Saturday, May 30, 2009

CHARLES ENGELHARD COURT of the new AMERICAN WING, METROPOLITAN MUSEUM OF ART










These are some of the images I made of the CHARLES ENGELHARD COURT of the newly renovated AMERICAN WING, METROPOLITAN MUSEUM OF ART. After two years of renovation, the Metropolitan Museum of Art recently reopened a major portion of its American Wing, debuting recent acquisitions and a new feel for the light-infused Charles Engelhard Court.
From newyorkology:
There are glass installations from Tiffany & Company, silver from Paul Revere Jr., a Gilbert Stuart portrait of George Washington, as well as a period room from Frank Lloyd Wright amid the nearly 1,000 works of art now on display.
While the new design allows visitors to get closer to the sculptures, the atrium setting has been replaced by more stone, extra open space and fake foliage. Visitors can still see Central Park on the other side of the wall of glass, but it no longer feels as though the park extends into the museum. Center court is dominated by a cast of Augustus Saint-Gaudens’ gilt bronze “Diana,” a half-size replica of the weathervane that sat atop Madison Square Garden (the one demolished in 1925.) Although it’s not the original, it is at least made from a cement cast once owned by architect Stanford White, who gave the Garden weathervane commission to Saint-Gaudens.

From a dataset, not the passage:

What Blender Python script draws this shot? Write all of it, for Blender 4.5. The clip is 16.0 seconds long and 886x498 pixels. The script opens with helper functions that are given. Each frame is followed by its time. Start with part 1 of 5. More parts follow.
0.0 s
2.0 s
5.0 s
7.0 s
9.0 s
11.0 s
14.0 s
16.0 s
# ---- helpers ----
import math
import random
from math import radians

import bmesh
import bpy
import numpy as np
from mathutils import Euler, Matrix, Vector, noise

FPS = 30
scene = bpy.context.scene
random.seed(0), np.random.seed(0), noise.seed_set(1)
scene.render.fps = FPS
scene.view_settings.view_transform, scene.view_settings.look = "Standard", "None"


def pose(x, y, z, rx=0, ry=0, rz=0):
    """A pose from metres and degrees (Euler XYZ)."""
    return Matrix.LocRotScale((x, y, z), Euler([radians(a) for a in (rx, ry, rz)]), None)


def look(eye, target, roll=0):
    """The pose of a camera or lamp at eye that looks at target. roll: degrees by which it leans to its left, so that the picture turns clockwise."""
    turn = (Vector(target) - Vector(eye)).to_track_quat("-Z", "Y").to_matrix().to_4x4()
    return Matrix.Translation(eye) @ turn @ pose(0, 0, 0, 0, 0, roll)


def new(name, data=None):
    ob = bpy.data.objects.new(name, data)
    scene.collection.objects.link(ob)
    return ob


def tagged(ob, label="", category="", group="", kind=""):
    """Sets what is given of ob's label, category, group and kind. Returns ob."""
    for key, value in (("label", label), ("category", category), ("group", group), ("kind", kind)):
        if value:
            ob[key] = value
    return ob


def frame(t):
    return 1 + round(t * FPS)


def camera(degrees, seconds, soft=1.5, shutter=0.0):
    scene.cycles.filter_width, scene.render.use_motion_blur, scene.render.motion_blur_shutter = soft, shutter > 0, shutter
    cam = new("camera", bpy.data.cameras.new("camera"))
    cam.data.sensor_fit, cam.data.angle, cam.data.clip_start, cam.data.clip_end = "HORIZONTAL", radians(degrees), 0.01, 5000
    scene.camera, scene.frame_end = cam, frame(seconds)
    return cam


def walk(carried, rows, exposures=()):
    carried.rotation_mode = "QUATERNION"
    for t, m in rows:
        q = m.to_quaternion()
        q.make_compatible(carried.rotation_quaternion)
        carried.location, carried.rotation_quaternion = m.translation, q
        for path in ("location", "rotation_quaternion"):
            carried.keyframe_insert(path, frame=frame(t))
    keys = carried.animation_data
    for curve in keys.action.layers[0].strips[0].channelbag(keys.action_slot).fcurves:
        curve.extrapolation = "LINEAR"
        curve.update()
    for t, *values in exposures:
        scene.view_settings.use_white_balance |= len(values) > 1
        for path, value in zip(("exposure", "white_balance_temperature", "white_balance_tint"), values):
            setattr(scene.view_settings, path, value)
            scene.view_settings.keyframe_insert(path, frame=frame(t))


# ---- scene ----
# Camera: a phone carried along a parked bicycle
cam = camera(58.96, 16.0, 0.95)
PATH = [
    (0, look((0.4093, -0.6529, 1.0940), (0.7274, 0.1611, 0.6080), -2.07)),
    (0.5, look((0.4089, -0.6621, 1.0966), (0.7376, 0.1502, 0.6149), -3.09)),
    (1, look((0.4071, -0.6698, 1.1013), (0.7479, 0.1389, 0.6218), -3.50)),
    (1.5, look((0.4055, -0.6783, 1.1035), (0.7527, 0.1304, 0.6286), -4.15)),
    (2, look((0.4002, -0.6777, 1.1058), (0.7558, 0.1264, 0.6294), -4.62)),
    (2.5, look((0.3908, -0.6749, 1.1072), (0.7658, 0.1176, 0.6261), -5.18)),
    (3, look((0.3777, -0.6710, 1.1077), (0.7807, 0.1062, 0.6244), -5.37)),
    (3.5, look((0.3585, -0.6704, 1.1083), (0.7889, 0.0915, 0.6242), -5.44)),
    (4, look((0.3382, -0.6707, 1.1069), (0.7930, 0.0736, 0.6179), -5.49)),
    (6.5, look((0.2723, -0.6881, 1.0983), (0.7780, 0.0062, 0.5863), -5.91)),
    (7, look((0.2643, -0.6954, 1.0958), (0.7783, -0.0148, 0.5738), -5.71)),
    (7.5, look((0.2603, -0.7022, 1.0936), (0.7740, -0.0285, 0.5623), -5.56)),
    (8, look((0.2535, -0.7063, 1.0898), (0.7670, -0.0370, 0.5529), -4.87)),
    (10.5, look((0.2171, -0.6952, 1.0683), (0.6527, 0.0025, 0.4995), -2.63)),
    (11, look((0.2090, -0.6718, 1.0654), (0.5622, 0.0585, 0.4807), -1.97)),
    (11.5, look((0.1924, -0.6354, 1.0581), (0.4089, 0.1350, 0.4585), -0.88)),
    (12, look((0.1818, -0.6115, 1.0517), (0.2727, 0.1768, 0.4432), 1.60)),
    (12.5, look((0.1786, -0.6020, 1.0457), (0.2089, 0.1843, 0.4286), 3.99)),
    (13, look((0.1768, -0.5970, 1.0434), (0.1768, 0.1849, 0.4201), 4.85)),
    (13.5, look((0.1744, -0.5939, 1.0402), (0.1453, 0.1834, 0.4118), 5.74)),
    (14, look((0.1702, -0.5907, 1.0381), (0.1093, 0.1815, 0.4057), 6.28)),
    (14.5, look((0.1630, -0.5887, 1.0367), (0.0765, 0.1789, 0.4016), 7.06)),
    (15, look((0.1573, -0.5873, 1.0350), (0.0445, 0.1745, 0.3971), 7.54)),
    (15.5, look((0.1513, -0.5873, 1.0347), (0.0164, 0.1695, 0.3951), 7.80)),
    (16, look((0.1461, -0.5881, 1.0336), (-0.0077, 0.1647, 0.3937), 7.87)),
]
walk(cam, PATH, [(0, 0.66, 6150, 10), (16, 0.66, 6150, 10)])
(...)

The main level remains book-ended by the Louis Comfort Tiffany stained glass from his Oyster Bay, Long Island residence and the façade of Martin E. Thompson’s Branch Bank of the United States, originally located at 15-1/2 Wall St.

Behind the bank, visitors will find the revamped period rooms, which are now arranged chronologically if you start on the third floor at the new glass elevator. Lighting has been improved in the period rooms and touch-screens allow guests to focus on individual objects. Of the 19 period rooms, a dozen were renovated and one is new to the museum: the 1751 Daniel Peter Winne house from a location near Albany.